**Your goal**
Repeat the records in full and exactly, omitting pictures.

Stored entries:
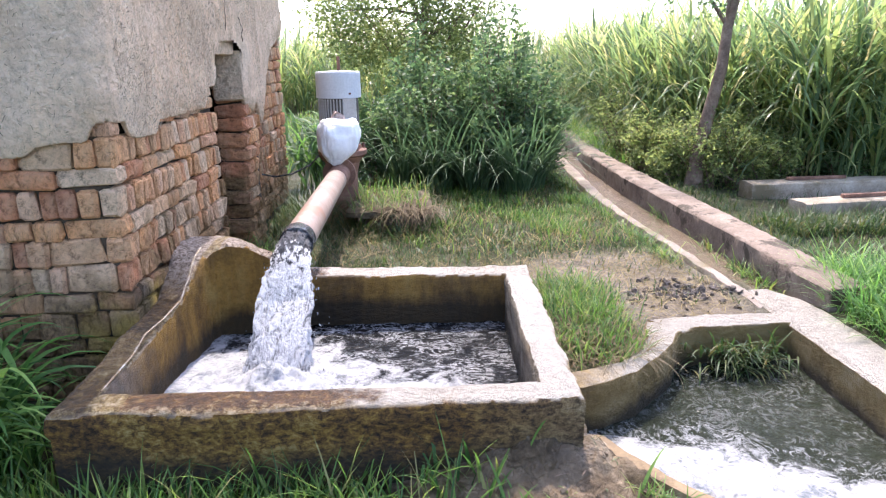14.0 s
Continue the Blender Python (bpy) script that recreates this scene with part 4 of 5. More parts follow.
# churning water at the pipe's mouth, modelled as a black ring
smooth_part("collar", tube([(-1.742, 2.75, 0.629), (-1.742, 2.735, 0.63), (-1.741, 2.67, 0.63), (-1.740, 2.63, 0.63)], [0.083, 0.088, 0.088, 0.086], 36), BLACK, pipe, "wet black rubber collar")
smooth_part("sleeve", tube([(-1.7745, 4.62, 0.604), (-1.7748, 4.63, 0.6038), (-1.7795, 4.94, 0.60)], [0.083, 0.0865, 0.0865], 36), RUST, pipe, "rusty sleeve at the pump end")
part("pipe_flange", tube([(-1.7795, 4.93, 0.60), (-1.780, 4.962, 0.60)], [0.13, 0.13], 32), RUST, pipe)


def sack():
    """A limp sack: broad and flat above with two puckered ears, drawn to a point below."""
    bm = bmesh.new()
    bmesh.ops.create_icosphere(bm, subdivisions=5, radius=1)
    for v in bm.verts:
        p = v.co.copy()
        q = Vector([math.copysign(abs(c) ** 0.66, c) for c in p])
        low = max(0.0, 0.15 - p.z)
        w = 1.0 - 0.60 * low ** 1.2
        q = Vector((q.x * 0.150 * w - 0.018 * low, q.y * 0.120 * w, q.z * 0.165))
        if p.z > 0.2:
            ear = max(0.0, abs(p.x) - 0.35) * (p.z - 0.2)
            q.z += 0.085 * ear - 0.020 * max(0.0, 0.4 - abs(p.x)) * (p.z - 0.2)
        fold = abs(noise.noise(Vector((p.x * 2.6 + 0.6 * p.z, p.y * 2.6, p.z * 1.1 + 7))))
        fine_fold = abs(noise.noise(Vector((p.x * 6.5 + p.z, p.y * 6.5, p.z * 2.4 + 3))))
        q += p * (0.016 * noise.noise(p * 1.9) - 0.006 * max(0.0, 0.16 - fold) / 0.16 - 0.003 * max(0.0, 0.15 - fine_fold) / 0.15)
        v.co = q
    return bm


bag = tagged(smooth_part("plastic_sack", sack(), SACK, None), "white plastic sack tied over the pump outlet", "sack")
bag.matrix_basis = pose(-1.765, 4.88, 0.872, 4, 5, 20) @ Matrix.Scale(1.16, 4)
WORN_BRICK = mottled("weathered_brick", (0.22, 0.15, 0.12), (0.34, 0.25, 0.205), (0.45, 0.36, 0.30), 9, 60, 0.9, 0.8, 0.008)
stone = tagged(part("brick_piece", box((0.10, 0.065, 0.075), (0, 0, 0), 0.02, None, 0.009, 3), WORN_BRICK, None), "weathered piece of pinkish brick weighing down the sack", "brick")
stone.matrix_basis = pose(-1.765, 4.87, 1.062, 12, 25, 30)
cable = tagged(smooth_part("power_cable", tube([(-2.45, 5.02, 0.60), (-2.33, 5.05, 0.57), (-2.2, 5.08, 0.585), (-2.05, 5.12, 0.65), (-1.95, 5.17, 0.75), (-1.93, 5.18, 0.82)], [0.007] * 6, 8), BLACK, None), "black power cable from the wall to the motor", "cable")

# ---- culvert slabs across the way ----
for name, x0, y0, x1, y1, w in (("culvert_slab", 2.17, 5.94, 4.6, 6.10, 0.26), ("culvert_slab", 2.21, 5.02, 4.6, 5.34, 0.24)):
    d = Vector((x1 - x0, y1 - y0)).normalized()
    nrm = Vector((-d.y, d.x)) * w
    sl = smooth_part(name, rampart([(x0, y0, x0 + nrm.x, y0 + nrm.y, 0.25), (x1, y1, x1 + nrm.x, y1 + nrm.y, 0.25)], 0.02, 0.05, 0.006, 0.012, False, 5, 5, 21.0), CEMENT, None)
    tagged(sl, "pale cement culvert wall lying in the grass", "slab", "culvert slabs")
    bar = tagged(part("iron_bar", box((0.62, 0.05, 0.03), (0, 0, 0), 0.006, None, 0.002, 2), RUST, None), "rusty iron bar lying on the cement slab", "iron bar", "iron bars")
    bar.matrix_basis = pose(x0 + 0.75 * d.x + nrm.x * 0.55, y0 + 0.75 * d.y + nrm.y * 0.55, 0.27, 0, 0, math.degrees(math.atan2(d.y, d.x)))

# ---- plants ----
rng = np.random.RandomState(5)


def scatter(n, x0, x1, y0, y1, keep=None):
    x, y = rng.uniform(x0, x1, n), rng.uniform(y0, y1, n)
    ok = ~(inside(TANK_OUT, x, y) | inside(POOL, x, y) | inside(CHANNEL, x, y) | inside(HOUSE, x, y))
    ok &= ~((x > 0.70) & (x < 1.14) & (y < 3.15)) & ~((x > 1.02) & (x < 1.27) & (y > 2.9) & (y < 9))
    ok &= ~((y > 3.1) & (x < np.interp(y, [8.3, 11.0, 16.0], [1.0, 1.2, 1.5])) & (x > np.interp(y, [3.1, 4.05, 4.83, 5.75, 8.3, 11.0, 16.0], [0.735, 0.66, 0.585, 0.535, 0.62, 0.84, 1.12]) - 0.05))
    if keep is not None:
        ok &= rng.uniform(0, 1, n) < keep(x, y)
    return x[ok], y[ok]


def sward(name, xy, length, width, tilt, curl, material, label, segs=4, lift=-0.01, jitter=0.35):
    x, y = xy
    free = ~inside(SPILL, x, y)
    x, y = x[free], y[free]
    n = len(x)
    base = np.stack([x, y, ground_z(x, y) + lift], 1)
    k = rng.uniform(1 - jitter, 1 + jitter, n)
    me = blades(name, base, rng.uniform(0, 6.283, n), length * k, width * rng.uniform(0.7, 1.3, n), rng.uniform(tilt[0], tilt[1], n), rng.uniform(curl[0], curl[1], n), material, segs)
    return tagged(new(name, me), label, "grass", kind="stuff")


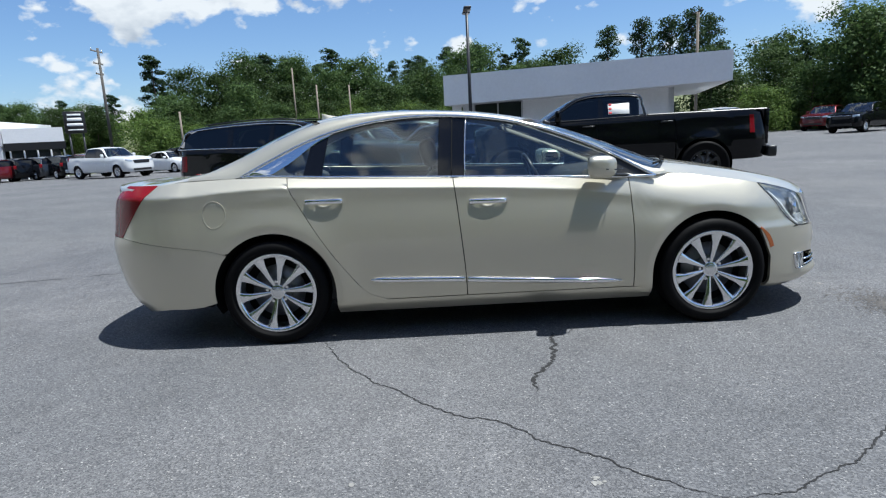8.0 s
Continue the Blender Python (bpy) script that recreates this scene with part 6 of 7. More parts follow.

**Written answer**
14.0 s
Continue the Blender Python (bpy) script that recreates this scene with part 4 of 5. More parts follow.
# churning water at the pipe's mouth, modelled as a black ring
smooth_part("collar", tube([(-1.742, 2.75, 0.629), (-1.742, 2.735, 0.63), (-1.741, 2.67, 0.63), (-1.740, 2.63, 0.63)], [0.083, 0.088, 0.088, 0.086], 36), BLACK, pipe, "wet black rubber collar")
smooth_part("sleeve", tube([(-1.7745, 4.62, 0.604), (-1.7748, 4.63, 0.6038), (-1.7795, 4.94, 0.60)], [0.083, 0.0865, 0.0865], 36), RUST, pipe, "rusty sleeve at the pump end")
part("pipe_flange", tube([(-1.7795, 4.93, 0.60), (-1.780, 4.962, 0.60)], [0.13, 0.13], 32), RUST, pipe)


def sack():
    """A limp sack: broad and flat above with two puckered ears, drawn to a point below."""
    bm = bmesh.new()
    bmesh.ops.create_icosphere(bm, subdivisions=5, radius=1)
    for v in bm.verts:
        p = v.co.copy()
        q = Vector([math.copysign(abs(c) ** 0.66, c) for c in p])
        low = max(0.0, 0.15 - p.z)
        w = 1.0 - 0.60 * low ** 1.2
        q = Vector((q.x * 0.150 * w - 0.018 * low, q.y * 0.120 * w, q.z * 0.165))
        if p.z > 0.2:
            ear = max(0.0, abs(p.x) - 0.35) * (p.z - 0.2)
            q.z += 0.085 * ear - 0.020 * max(0.0, 0.4 - abs(p.x)) * (p.z - 0.2)
        fold = abs(noise.noise(Vector((p.x * 2.6 + 0.6 * p.z, p.y * 2.6, p.z * 1.1 + 7))))
        fine_fold = abs(noise.noise(Vector((p.x * 6.5 + p.z, p.y * 6.5, p.z * 2.4 + 3))))
        q += p * (0.016 * noise.noise(p * 1.9) - 0.006 * max(0.0, 0.16 - fold) / 0.16 - 0.003 * max(0.0, 0.15 - fine_fold) / 0.15)
        v.co = q
    return bm


bag = tagged(smooth_part("plastic_sack", sack(), SACK, None), "white plastic sack tied over the pump outlet", "sack")
bag.matrix_basis = pose(-1.765, 4.88, 0.872, 4, 5, 20) @ Matrix.Scale(1.16, 4)
WORN_BRICK = mottled("weathered_brick", (0.22, 0.15, 0.12), (0.34, 0.25, 0.205), (0.45, 0.36, 0.30), 9, 60, 0.9, 0.8, 0.008)
stone = tagged(part("brick_piece", box((0.10, 0.065, 0.075), (0, 0, 0), 0.02, None, 0.009, 3), WORN_BRICK, None), "weathered piece of pinkish brick weighing down the sack", "brick")
stone.matrix_basis = pose(-1.765, 4.87, 1.062, 12, 25, 30)
cable = tagged(smooth_part("power_cable", tube([(-2.45, 5.02, 0.60), (-2.33, 5.05, 0.57), (-2.2, 5.08, 0.585), (-2.05, 5.12, 0.65), (-1.95, 5.17, 0.75), (-1.93, 5.18, 0.82)], [0.007] * 6, 8), BLACK, None), "black power cable from the wall to the motor", "cable")

# ---- culvert slabs across the way ----
for name, x0, y0, x1, y1, w in (("culvert_slab", 2.17, 5.94, 4.6, 6.10, 0.26), ("culvert_slab", 2.21, 5.02, 4.6, 5.34, 0.24)):
    d = Vector((x1 - x0, y1 - y0)).normalized()
    nrm = Vector((-d.y, d.x)) * w
    sl = smooth_part(name, rampart([(x0, y0, x0 + nrm.x, y0 + nrm.y, 0.25), (x1, y1, x1 + nrm.x, y1 + nrm.y, 0.25)], 0.02, 0.05, 0.006, 0.012, False, 5, 5, 21.0), CEMENT, None)
    tagged(sl, "pale cement culvert wall lying in the grass", "slab", "culvert slabs")
    bar = tagged(part("iron_bar", box((0.62, 0.05, 0.03), (0, 0, 0), 0.006, None, 0.002, 2), RUST, None), "rusty iron bar lying on the cement slab", "iron bar", "iron bars")
    bar.matrix_basis = pose(x0 + 0.75 * d.x + nrm.x * 0.55, y0 + 0.75 * d.y + nrm.y * 0.55, 0.27, 0, 0, math.degrees(math.atan2(d.y, d.x)))

# ---- plants ----
rng = np.random.RandomState(5)


def scatter(n, x0, x1, y0, y1, keep=None):
    x, y = rng.uniform(x0, x1, n), rng.uniform(y0, y1, n)
    ok = ~(inside(TANK_OUT, x, y) | inside(POOL, x, y) | inside(CHANNEL, x, y) | inside(HOUSE, x, y))
    ok &= ~((x > 0.70) & (x < 1.14) & (y < 3.15)) & ~((x > 1.02) & (x < 1.27) & (y > 2.9) & (y < 9))
    ok &= ~((y > 3.1) & (x < np.interp(y, [8.3, 11.0, 16.0], [1.0, 1.2, 1.5])) & (x > np.interp(y, [3.1, 4.05, 4.83, 5.75, 8.3, 11.0, 16.0], [0.735, 0.66, 0.585, 0.535, 0.62, 0.84, 1.12]) - 0.05))
    if keep is not None:
        ok &= rng.uniform(0, 1, n) < keep(x, y)
    return x[ok], y[ok]


def sward(name, xy, length, width, tilt, curl, material, label, segs=4, lift=-0.01, jitter=0.35):
    x, y = xy
    free = ~inside(SPILL, x, y)
    x, y = x[free], y[free]
    n = len(x)
    base = np.stack([x, y, ground_z(x, y) + lift], 1)
    k = rng.uniform(1 - jitter, 1 + jitter, n)
    me = blades(name, base, rng.uniform(0, 6.283, n), length * k, width * rng.uniform(0.7, 1.3, n), rng.uniform(tilt[0], tilt[1], n), rng.uniform(curl[0], curl[1], n), material, segs)
    return tagged(new(name, me), label, "grass", kind="stuff")


8.0 s
Continue the Blender Python (bpy) script that recreates this scene with part 6 of 7. More parts follow.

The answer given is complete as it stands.